Man wüsste gern, wie die Sache nun ausgegangen ist. Hat Gott dem Psalmisten geholfen?
  Haben die Feinde Grenzen gesetzt bekommen?
  Der Psalm löst die Situation nicht auf. Das Gebet steht als Bittgebet da, nicht mehr.
  Mir ist der Psalm lieb geworden. Und das liegt vor allem an einem:
  Er lehrt uns, von Gott etwas zu erwarten. Wenn es dann anders kommt, wenn wir enttäuscht werden und der Porsche anstatt vor der eigenen Tür vor der Haustür der Nachbarin steht, dann haben wir eine Aufgabe zu lösen. Zum Beispiel mit unserem Neid umzugehen; oder die Nachbarin nach so vielen Jahren jetzt doch mal anzusprechen. Vielleicht um sich das Auto auszuleihen. Oder um endgültig einzusehen, dass es das Auto vielleicht doch nicht ist, worum Du Gott bitten solltest. Der Psalm lehrt uns, von Gott etwas zu erwarten. Das ist das eine. Auf dieser Spur führt der Psalm aber noch weiter:
Z. B. zu der Frage, was wir überhaupt wollen. An der Satire aus dem Postillon wird nämlich nicht nur deutlich, dass man vom Gebet auch öffentlich noch etwas erwartet. Sondern es wird in dieser Satire auch deutlich, dass Menschen unglaublich viele Wünsche und Sehnsüchte haben. Dass sie manches Mal geradezu einem Chaos von Wünschen und Sehnsüchten ausgeliefert sind, von denen sie selbst in ihrem Leben vor sich her getrieben werden. An dem, was man will, wird ganz persönlich deutlich, wie frei man ist, das eigene Leben zu führen.
  
  In der Frage nach dem, wie die Beziehung zu Gott im Leben eines Menschen einen festen Grund erhält, ist der Mensch ganz und gar von Gott abhängig. In der Frage der Rechtfertigung geht es mehr oder weniger darum, Gottes Zuspruch zu empfangen. Gott sei mir gnädig, so betet der Psalmist.

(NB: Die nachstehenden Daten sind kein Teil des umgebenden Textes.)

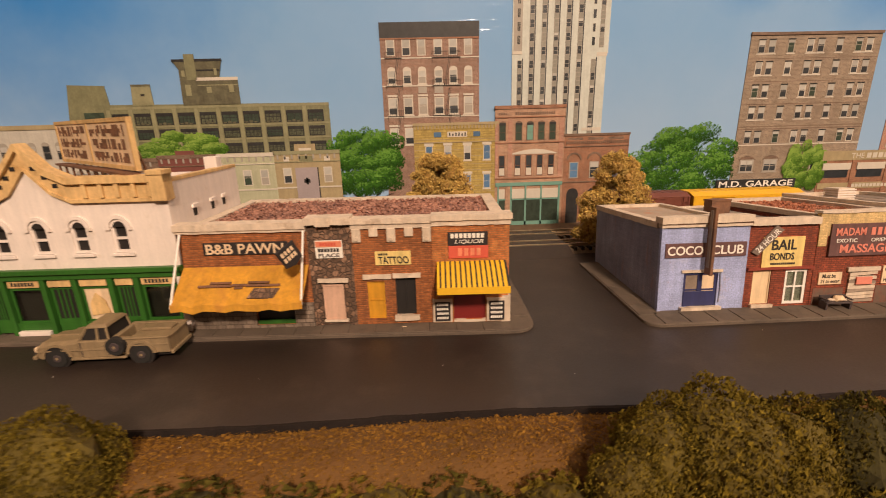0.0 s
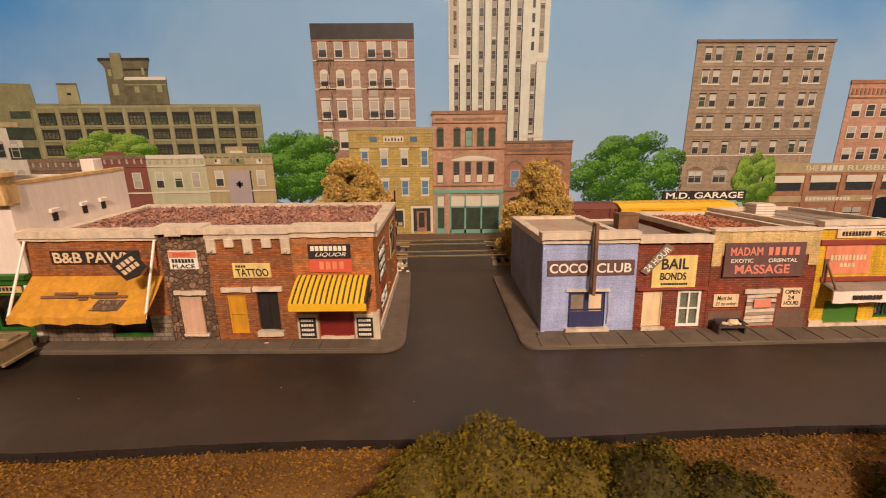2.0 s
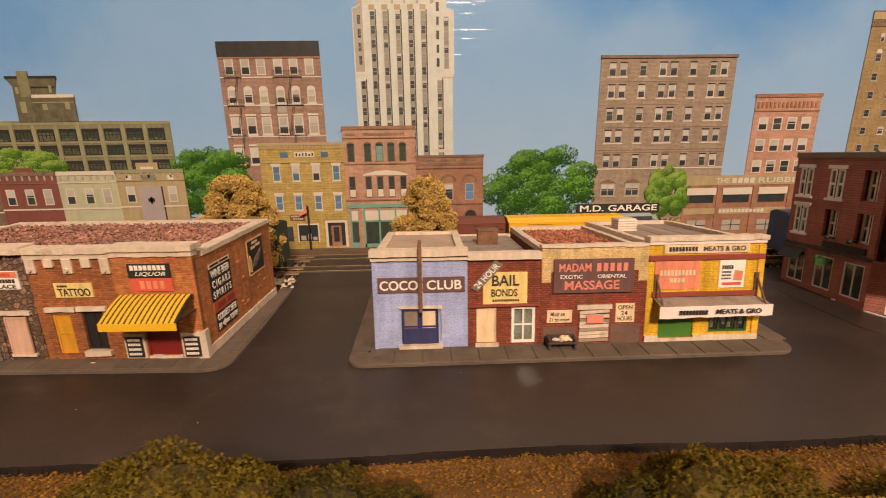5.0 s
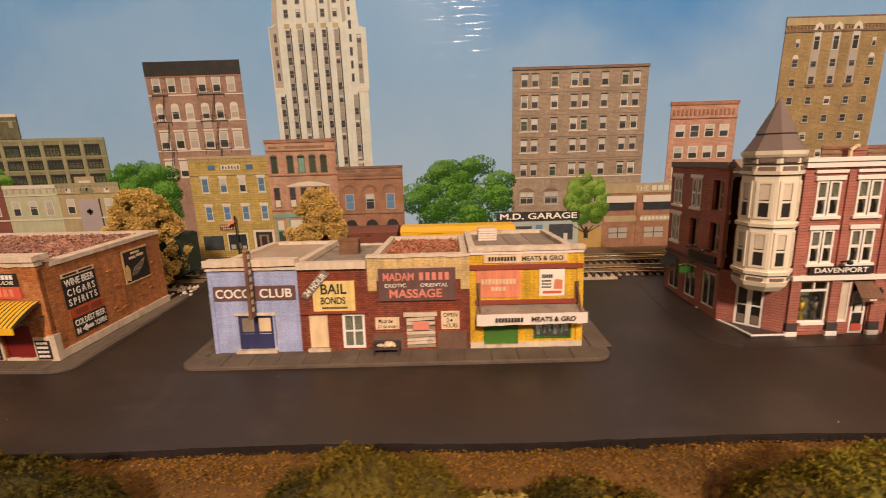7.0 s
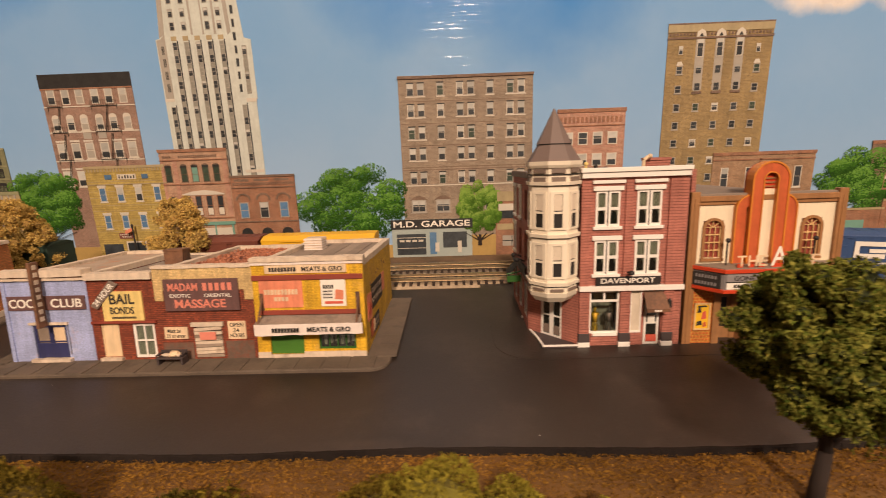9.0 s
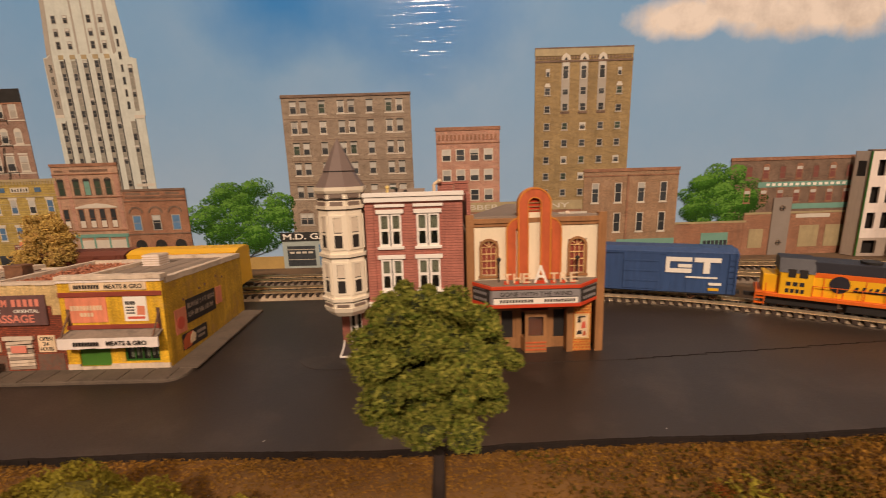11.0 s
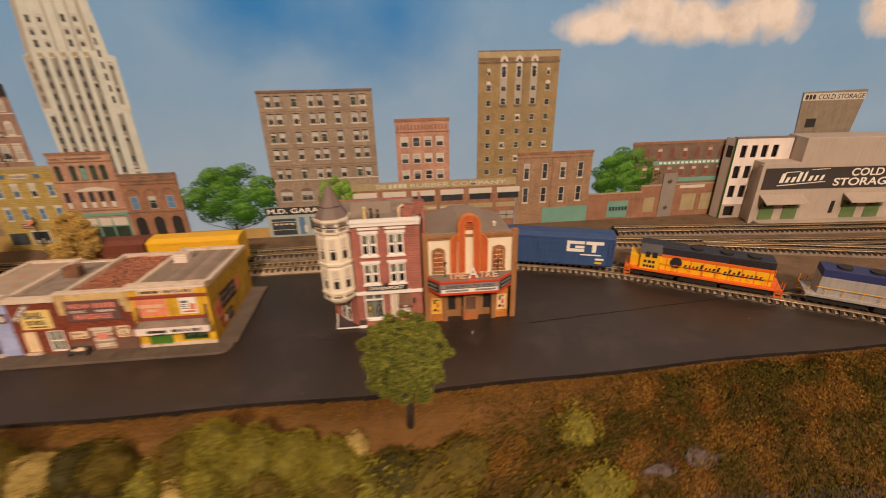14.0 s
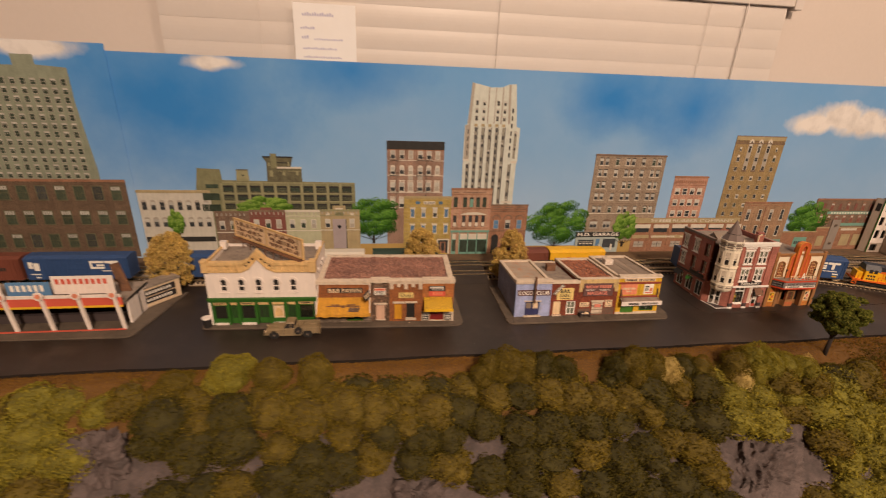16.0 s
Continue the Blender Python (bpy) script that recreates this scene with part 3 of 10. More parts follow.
def sky_print():
    """Printed sky: hazy blue, deeper patches, white clouds, laid out along the board in metres."""
    m, nt, b = nodes_of("sky_print")
    v = coords(nt)
    sep = nt.nodes.new("ShaderNodeSeparateXYZ")
    link(nt, v, sep.inputs[0])
    x, z = sep.outputs[0], sep.outputs[2]
    wob = noise_tex(nt, v, 9.0, 5, 0.6)
    fine = noise_tex(nt, v, 44.0, 7, 0.68)

    def blob(cx, cz, rx, rz, soft, tex, amount):
        dx = maths(nt, "DIVIDE", maths(nt, "SUBTRACT", x, cx), rx)
        dz = maths(nt, "DIVIDE", maths(nt, "SUBTRACT", z, cz), rz)
        r = maths(nt, "SQRT", maths(nt, "ADD", maths(nt, "MULTIPLY", dx, dx), maths(nt, "MULTIPLY", dz, dz)))
        r = maths(nt, "ADD", r, maths(nt, "MULTIPLY", maths(nt, "SUBTRACT", tex, 0.5), amount))
        return ramp(nt, r, [(max(0.0, 1 - soft), (1, 1, 1)), (1.0, (0, 0, 0))])

    c = ramp(nt, z, [(0.0, (0.36, 0.52, 0.72)), (0.11, (0.24, 0.43, 0.70)), (0.22, (0.14, 0.35, 0.68))])
    c = mixc(nt, 0.2, c, ramp(nt, wob, [(0.35, (0.13, 0.33, 0.64)), (0.65, (0.33, 0.48, 0.70))]))
    for cx, cz, rx, rz in ((-0.245, 0.17, 0.095, 0.075), (-0.045, 0.212, 0.055, 0.03), (0.255, 0.193, 0.05, 0.032), (0.365, 0.186, 0.05, 0.042), (-0.46, 0.18, 0.09, 0.06)):
        c = mixc(nt, maths(nt, "MULTIPLY", blob(cx, cz, rx * 1.7, rz * 1.7, 0.98, wob, 1.1), 0.85), c, (0.012, 0.195, 0.60))
    cl = None
    puff = maths(nt, "ADD", maths(nt, "MULTIPLY", noise_tex(nt, v, 38.0, 4, 0.55), 0.65), maths(nt, "MULTIPLY", fine, 0.35))
    for cx, cz, rx, rz in ((0.540, 0.172, 0.042, 0.015), (0.583, 0.180, 0.044, 0.023), (0.618, 0.178, 0.032, 0.021), (0.641, 0.172, 0.026, 0.015), (0.664, 0.174, 0.028, 0.020), (0.694, 0.180, 0.034, 0.022), (0.805, 0.184, 0.034, 0.024),
                           (-0.185, 0.214, 0.03, 0.008), (-0.36, 0.222, 0.05, 0.012), (0.90, 0.20, 0.06, 0.02)):
        k = blob(cx, cz, rx * 1.12, rz * 1.12, 0.5, puff, 1.5)
        cl = k if cl is None else maths(nt, "MAXIMUM", cl, k)
    c = mixc(nt, maths(nt, "MULTIPLY", cl, 0.95), c, ramp(nt, fine, [(0.30, (0.60, 0.57, 0.54)), (0.58, (0.80, 0.77, 0.73))]))
    link(nt, c, b.inputs["Base Color"])
    b.inputs["Roughness"].default_value = 0.3
    b.inputs["Specular IOR Level"].default_value = 0.3
    stretch = nt.nodes.new("ShaderNodeMapping")
    stretch.inputs["Scale"].default_value = (12, 12, 260)
    link(nt, v, stretch.inputs[0])
    wrinkle = nt.nodes.new("ShaderNodeBump")
    wrinkle.inputs["Strength"].default_value, wrinkle.inputs["Distance"].default_value = 0.6, 0.001
    link(nt, noise_tex(nt, stretch.outputs[0], 1.0, 3), wrinkle.inputs["Height"])
    link(nt, wrinkle.outputs[0], b.inputs["Coat Normal"])
    b.inputs["Coat Weight"].default_value, b.inputs["Coat Roughness"].default_value = 0.35, 0.09
    return m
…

Aber nun muss sich dieser Zuspruch auch in den Lebenslagen, in die man hineingerät, als tragfähig erweisen. Es geht sozusagen darum, auch im Alltag nicht aus der Gnade zu fallen. Und das geschieht eben nicht von selbst. Der Beter ringt darum, dass Gott ihm in seiner Lage beisteht. Genau dieses Ringen wird in Psalm 41 mitgeteilt. Derjenige, der hier spricht, wirbt darum, dass Gott genau mit ihm geht, nun ihm hilft, ihn stärkt, um durch diese Zeit der Verlassenheit hindurch zu kommen. Er hält daran fest, dass Gott das Blatt wenden kann. Denn wie heißt es in der Jahreslosung 2012: „Meine Kraft ist in den Schwachen mächtig.“ (2. Kor. 2, 9) In diesem Sinne spreche ich dem Beter nach, was er zum Schluss sagt; aus diesem Schlusswort klingt noch einmal die Hoffnung, die im Lob über sich hinaus wächst:
14 Gelobt sei der HERR, der Gott Israels, von Ewigkeit zu Ewigkeit! Amen! Amen!
  
  Und die Gnade Gottes, die höher ist als alle menschliche Vernunft, bewahre Eure Herzen und Sinne in Jesus Christus. Amen.